--- Begin Material provided ---
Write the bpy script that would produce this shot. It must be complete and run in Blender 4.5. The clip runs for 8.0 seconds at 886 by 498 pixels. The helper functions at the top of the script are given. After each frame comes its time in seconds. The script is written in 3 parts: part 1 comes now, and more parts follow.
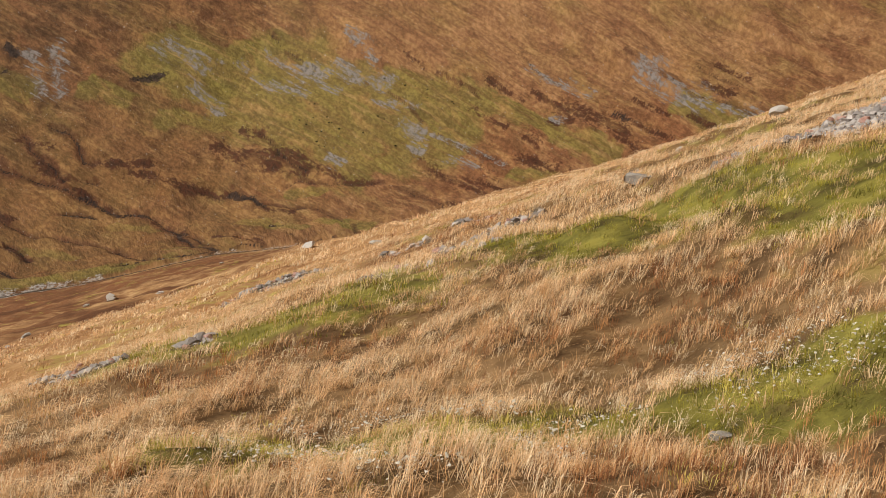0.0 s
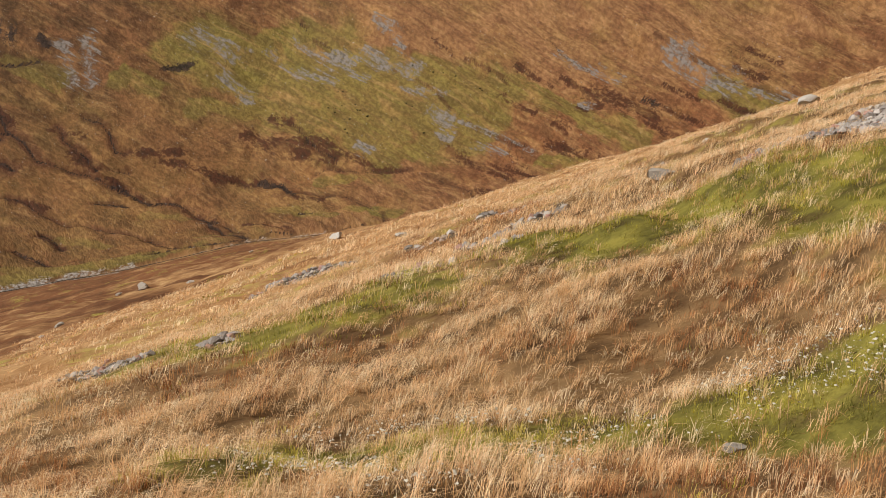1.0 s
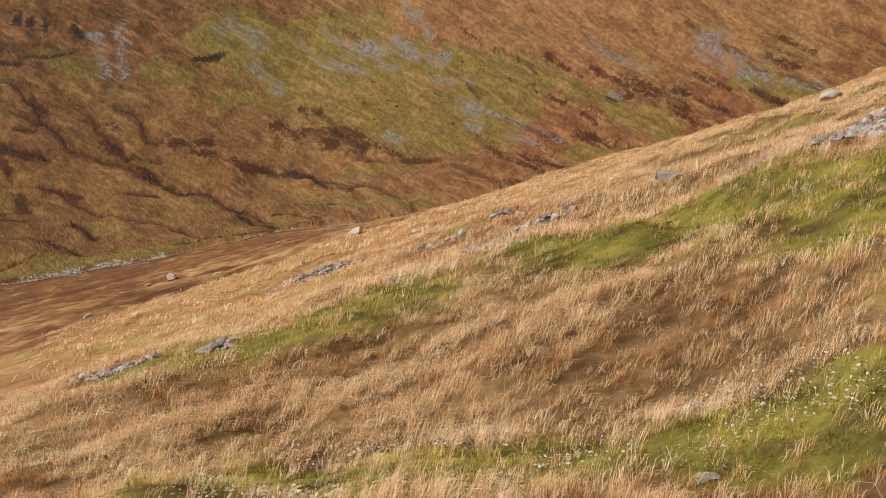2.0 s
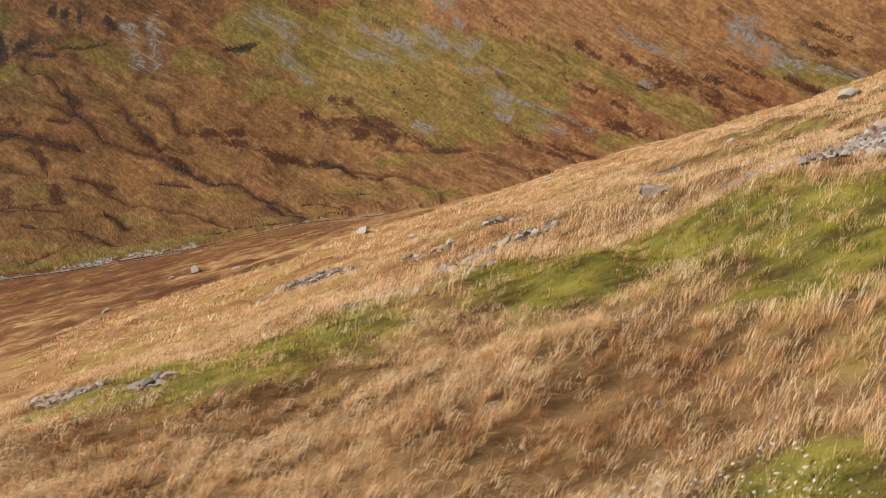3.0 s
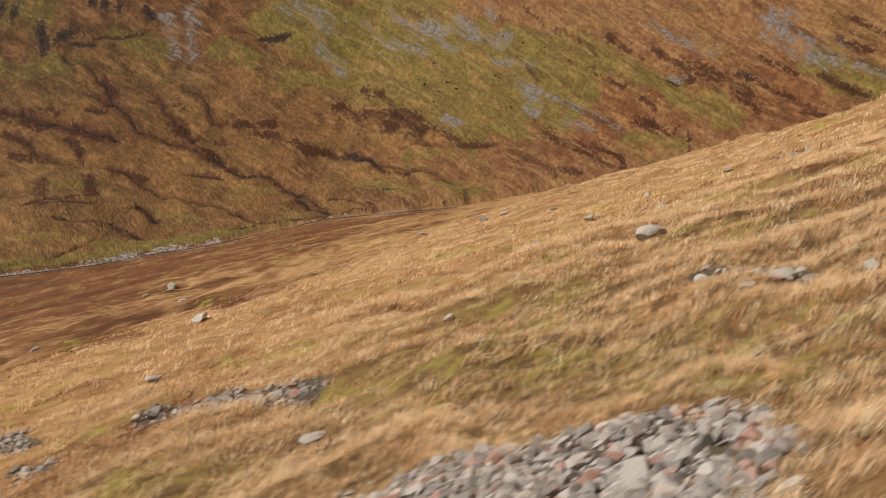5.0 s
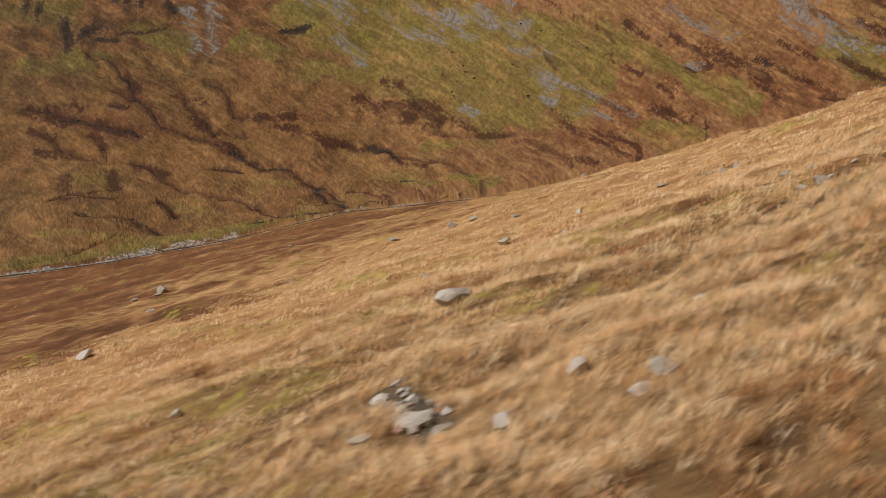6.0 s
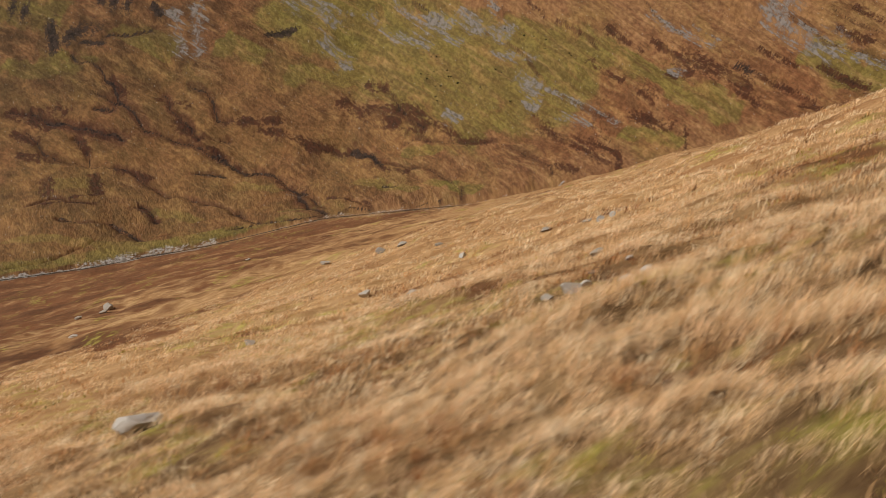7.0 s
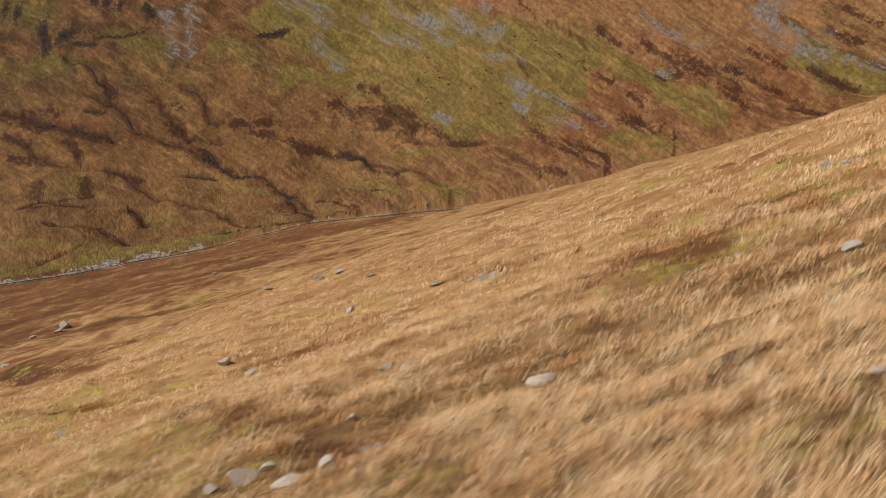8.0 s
--- End Material provided ---
(Set task)
Omit the pictures and output all of the other material exactly.

(Final result)
Write the bpy script that would produce this shot. It must be complete and run in Blender 4.5. The clip runs for 8.0 seconds at 886 by 498 pixels. The helper functions at the top of the script are given. After each frame comes its time in seconds. The script is written in 3 parts: part 1 comes now, and more parts follow.
0.0 s
1.0 s
2.0 s
3.0 s
5.0 s
6.0 s
7.0 s
8.0 s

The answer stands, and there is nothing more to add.